§ **Written task**:
Skip any picture you find and retype all the remaining lines exactly.

* start *

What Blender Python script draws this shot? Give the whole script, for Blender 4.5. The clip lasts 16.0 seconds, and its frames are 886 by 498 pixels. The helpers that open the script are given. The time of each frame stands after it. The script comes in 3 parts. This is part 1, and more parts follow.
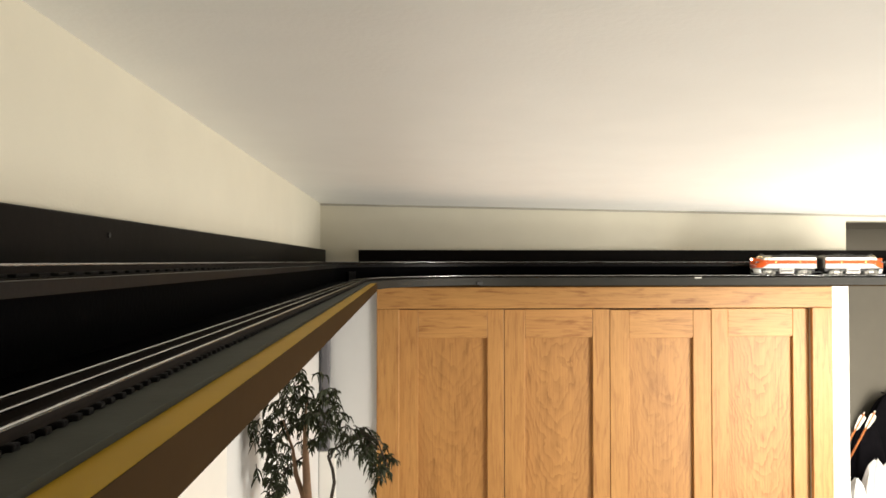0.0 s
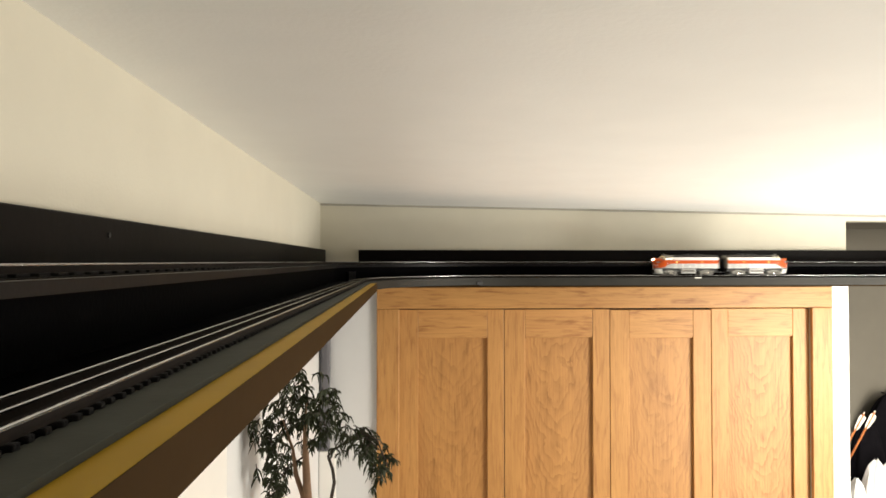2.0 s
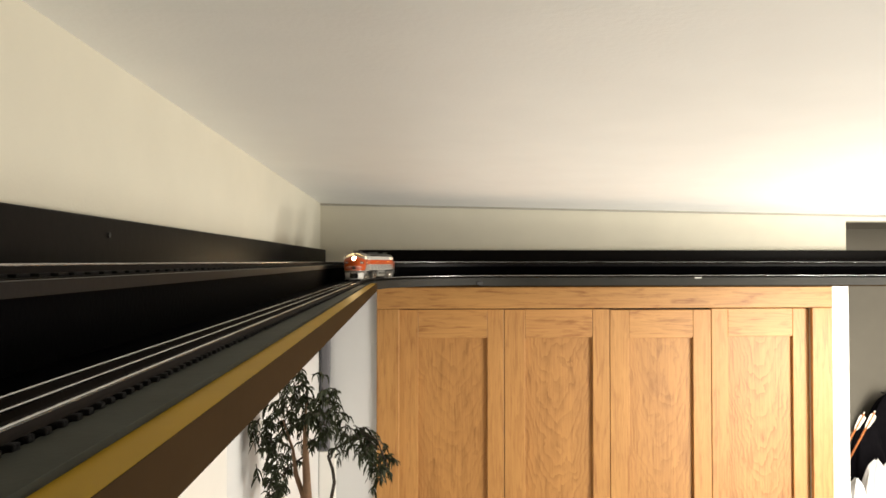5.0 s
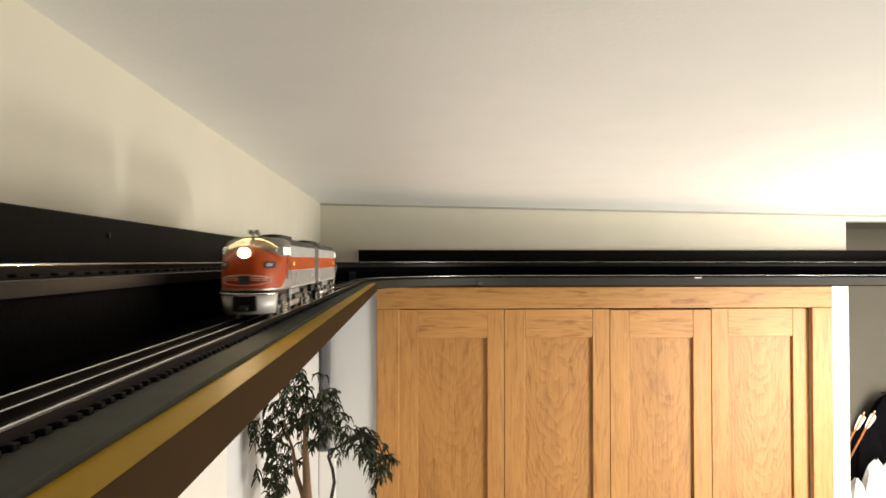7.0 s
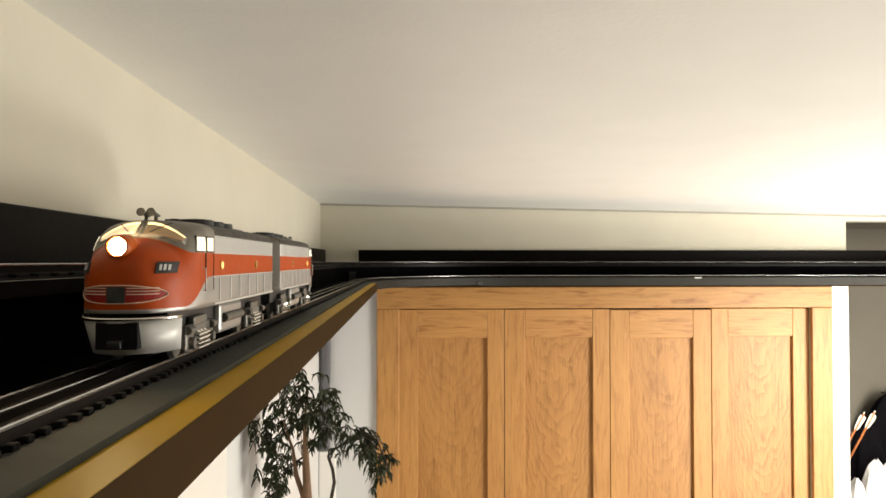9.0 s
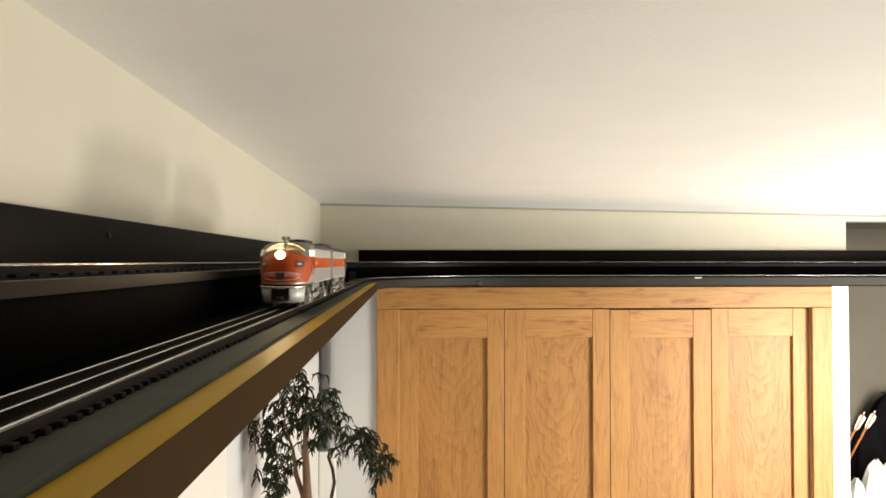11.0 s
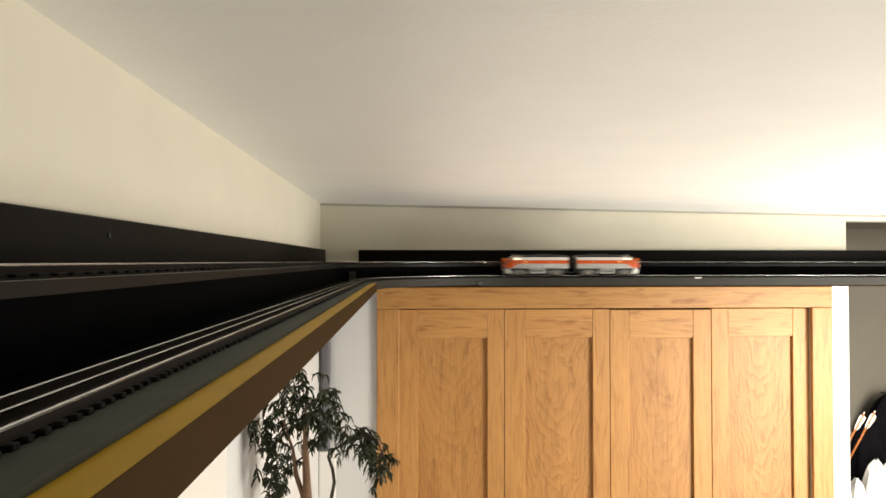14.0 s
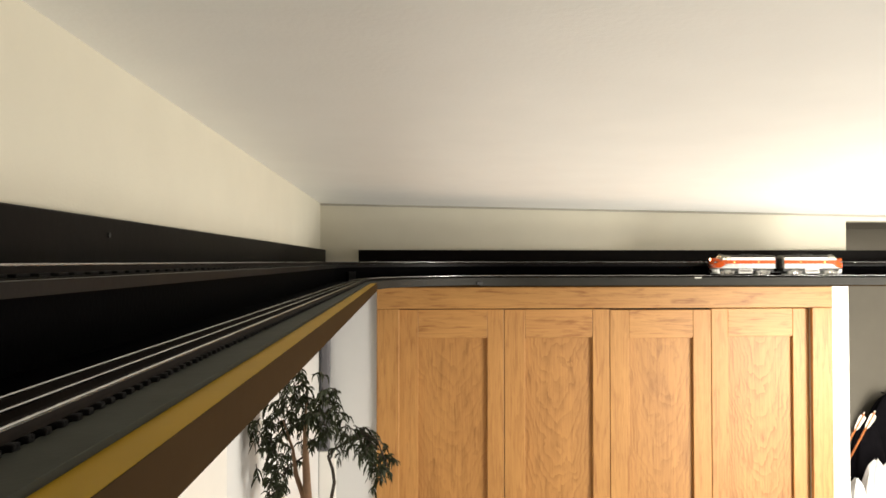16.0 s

* end *

§ **Result of this exercise**:
What Blender Python script draws this shot? Give the whole script, for Blender 4.5. The clip lasts 16.0 seconds, and its frames are 886 by 498 pixels. The helpers that open the script are given. The time of each frame stands after it. The script comes in 3 parts. This is part 1, and more parts follow.
0.0 s
2.0 s
5.0 s
7.0 s
9.0 s
11.0 s
14.0 s
16.0 s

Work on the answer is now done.